Earlier this month, 695 users were credited with upwards of 2,000 BTC apiece—roughly $135 million at current levels—instead of receiving a 2,000 KRW (~$1.38) perk. Bithumb says the mistake was contained to its internal accounting and fixed within about five minutes. Still, some recipients sold immediately, triggering a flash crash on Bithumb that pushed BTC to around $55,000 on the venue. The company later said it had clawed back about 99.7% of the miscredited Bitcoin, with roughly 0.3%—about $123 million—unrecovered and repaid from corporate assets. The headline loss eclipsed $100 million.

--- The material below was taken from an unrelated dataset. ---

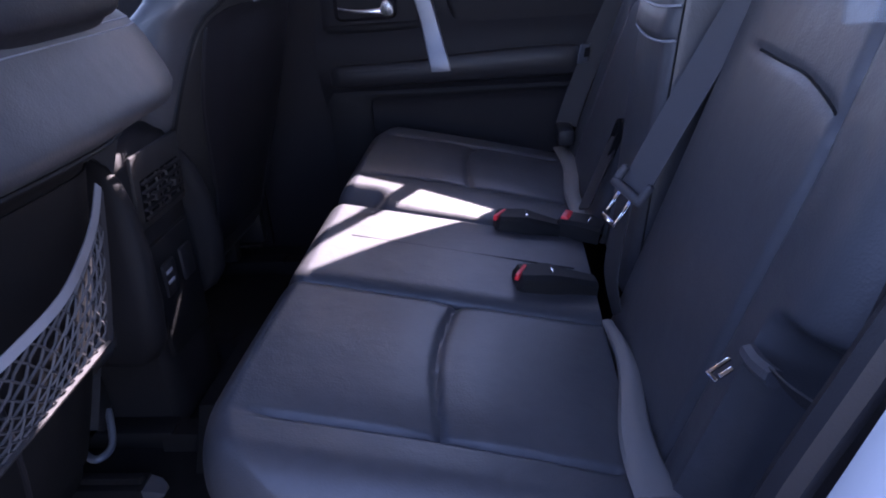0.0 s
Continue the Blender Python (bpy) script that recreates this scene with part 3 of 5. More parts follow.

The uproar is now centered on oversight. Korea’s Financial Services Commission and the Financial Supervisory Service (FSS) reportedly reviewed Bithumb at least three times since 2022, yet did not flag the structural input flaw at the heart of this incident. Lawmakers argue it points to deeper supervisory gaps. One representative called it a window into “structural weaknesses” and “complacent supervision,” while another criticized regulators for shifting blame to the exchange despite their mandate. The FSS has launched a formal investigation and extended its deadline through the end of the month.

Bithumb CEO Lee Jae-won told the National Assembly the firm previously experienced two smaller coin distribution errors and recovered the assets; those events are now being examined as part of the probe. The exchange rolled out compensation: 20,000 won (~$13.73) to any user logged in during the glitch, refunds for anyone who sold at the distorted price, plus a 10% premium. In a February 8 blog post, Lee pledged to anchor the company’s future on customer trust and protect assets “under any circumstances.”

The core problem here isn’t uniquely Korean or crypto-specific: ill-defined unit handling and insufficient guardrails around ledger writes. In any multi-asset system, promotions and airdrops sit dangerously close to production balances. If a currency code or decimal is mis-specified—KRW treated as BTC, for instance—the system can create outsized credits that look valid to downstream services. Without strong pre-commit validation, per-asset issuance caps, and kill switches, the ledger will accept the write, market data will reflect it, and liquidity will react before humans intervene.

Why did repeated audits miss this? Traditional exams often emphasize policy binders, capital, and customer-protection processes rather than adversarial testing of code paths that actually move value. If supervisors lack access to change-management logs, configuration governance, and scenario testing of “dangerous operations,” latent faults can sit undetected for years. This is where oversight needs to modernize: shift from checklists to SupTech—continuous monitoring, mandatory simulation of failure modes, and red-team drills on production-adjacent systems.

User behavior was predictable. A handful saw a windfall and hit sell. Exchanges frequently rely on post-hoc reversals, but markets don’t wait for back-office remediation. Bithumb’s restitution plan softens the blow and may even over-incentivize reactive selling in future anomalies; the counterbalance is the firm swallowing a nine-figure hit, which signals accountability more than opportunism.

What would materially reduce recurrence: - Dual-control and time-locked approval for any grant function that touches production balances. - Hard per-account and global issuance caps by asset; transactions breaching caps auto-quarantine. - Pre-commit simulations that must reconcile asset, unit, and decimal mappings before a ledger write. - Exchange-level circuit breakers decoupled from external reference prices to prevent venue-specific flash dislocations. - Airdrop “staging” wallets with T+1 release and real-time anomaly alerts (e.g., >99th percentile deviations). - Regulator-mandated incident post-mortems and tech audits that include config diffs, code paths, and chaos testing evidence.

The market backdrop remains resilient: Bitcoin is up about 2.4% over 24 hours, near $67,752, though still roughly 46% below its $126,080 all-time high. Price action will forgive isolated operational errors; reputations often won’t. If exchanges harden their internal controls and supervisors upgrade their toolkits, this class of self-inflicted shock can become rarer and shorter-lived.